By default workers are started on any available pilot with enough slots available. However, sometimes you would like to have more control over which worker is started where, for instance if special hardware is present on some machines.
The concept of labels can be used within Distributed AMUSE to get this functionality. If a label is attached to a worker (one of the parameters when starting a worker, see above), only pilots with exactly the same label (specified when the pilot is started) are considered candidates for running the worker. The name of labels is completely up to the user.
For instance, say a simulation uses a number of workers running on a CPU, and a single GPU worker. The following code will put all the cpu workers on one machine, and the single gpu worker on another.
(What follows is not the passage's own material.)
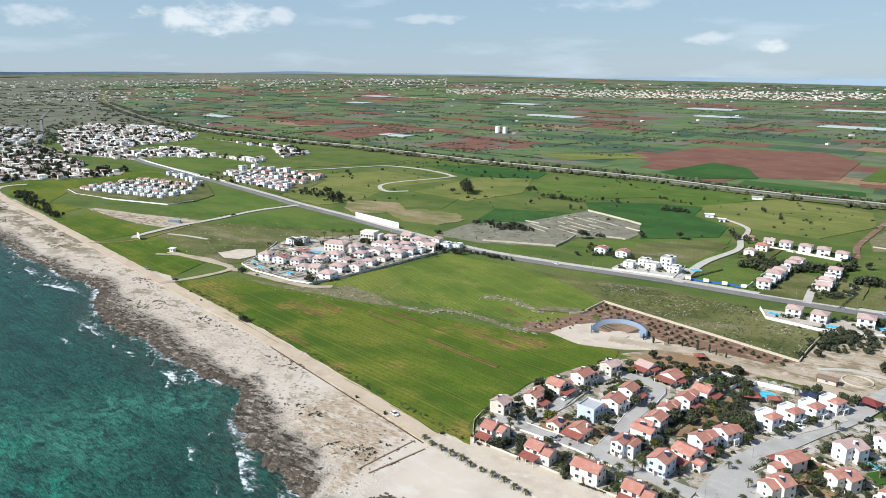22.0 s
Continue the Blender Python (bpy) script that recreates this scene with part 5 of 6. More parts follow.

>>> cpu_pilot = Pilot() >>> cpu_pilot.resource_name='machine1' >>> cpu_pilot.node_count=1 >>> cpu_pilot.time= 2|units.hour >>> cpu_pilot.slots_per_node=30 >>> cpu_pilot.label='CPU' >>> instance.pilots.add_pilot(cpu_pilot) >>> >>> gpu_pilot = Pilot() >>> gpu_pilot.resource_name='machine2' >>> gpu_pilot.node_count=1 >>> gpu_pilot.time= 2|units.hour >>> gpu_pilot.slots_per_node=1 >>> gpu_pilot.label='GPU' >>> instance.pilots.add_pilot(gpu_pilot) >>> >>> ... >>> worker1 = Hermite(label='CPU') >>> worker2 = Bonsai(label='GPU') >>> >>> #will not start due to a lack of slots. >>> worker3 = Bonsai(label='GPU')
AMUSE contains a number of examples for the distributed code. See examples/applications/
Gateways can be used in case of connectivity problems between machines, such as firewalls and private IP addresses. This is for instance the case at the LGM. A gateway is started like any other resource (and thus require a valid installation of AMUSE on each gateway). This resource can then be specified to be a “gataway” to another resource. In this case all ssh connections will be made via the gateway, so make sure you can login from the gateway to the target machine without using a password, as well as from your local machine.
Most initial setup problems with the Distributed AMUSE code can be solved by checking:
Can you login to each machine you plan to use using ssh without using a password? See for instance here on how to set this up: http://www.thegeekstuff.com/2008/11/3-steps-to-perform-ssh-login-without-password-using-ssh-keygen-ssh-copy-id/
Did you configure a Java JDK version 1.7 or higher using ./configure? check the contect of config.mk to see which java is used, and what version was detected. Make sure to do a “make clean” and “make” in case you make any changes. This should also be done on all machines.
Is AMUSE configured properly on each and every machine? running the code implementation tests is a good way of spotting issues:
>>> nosetests -v test/codes_tests/test_*_implementation.py
Are the settings provided for each resource correct (username, amuse location, etc)
Have you set the correct mpiexec in ./configure? This setting is normally not used by AMUSE, so you may only now notice it is misconfigured
In case this does not help, it is probably best to check the output for any errors. Normally worker output is discarded by most scripts. Use ‘redirect=none’ to see the output of the workers, a lot of errors show up in this output only. There is also a “debug” parameter in Distributed Amuse. If enabled, output for each pilot will be in a “distributed-amuse-logs” folder in the home of each remote machine used, and additional information is printed to the log from the local AMUSE script.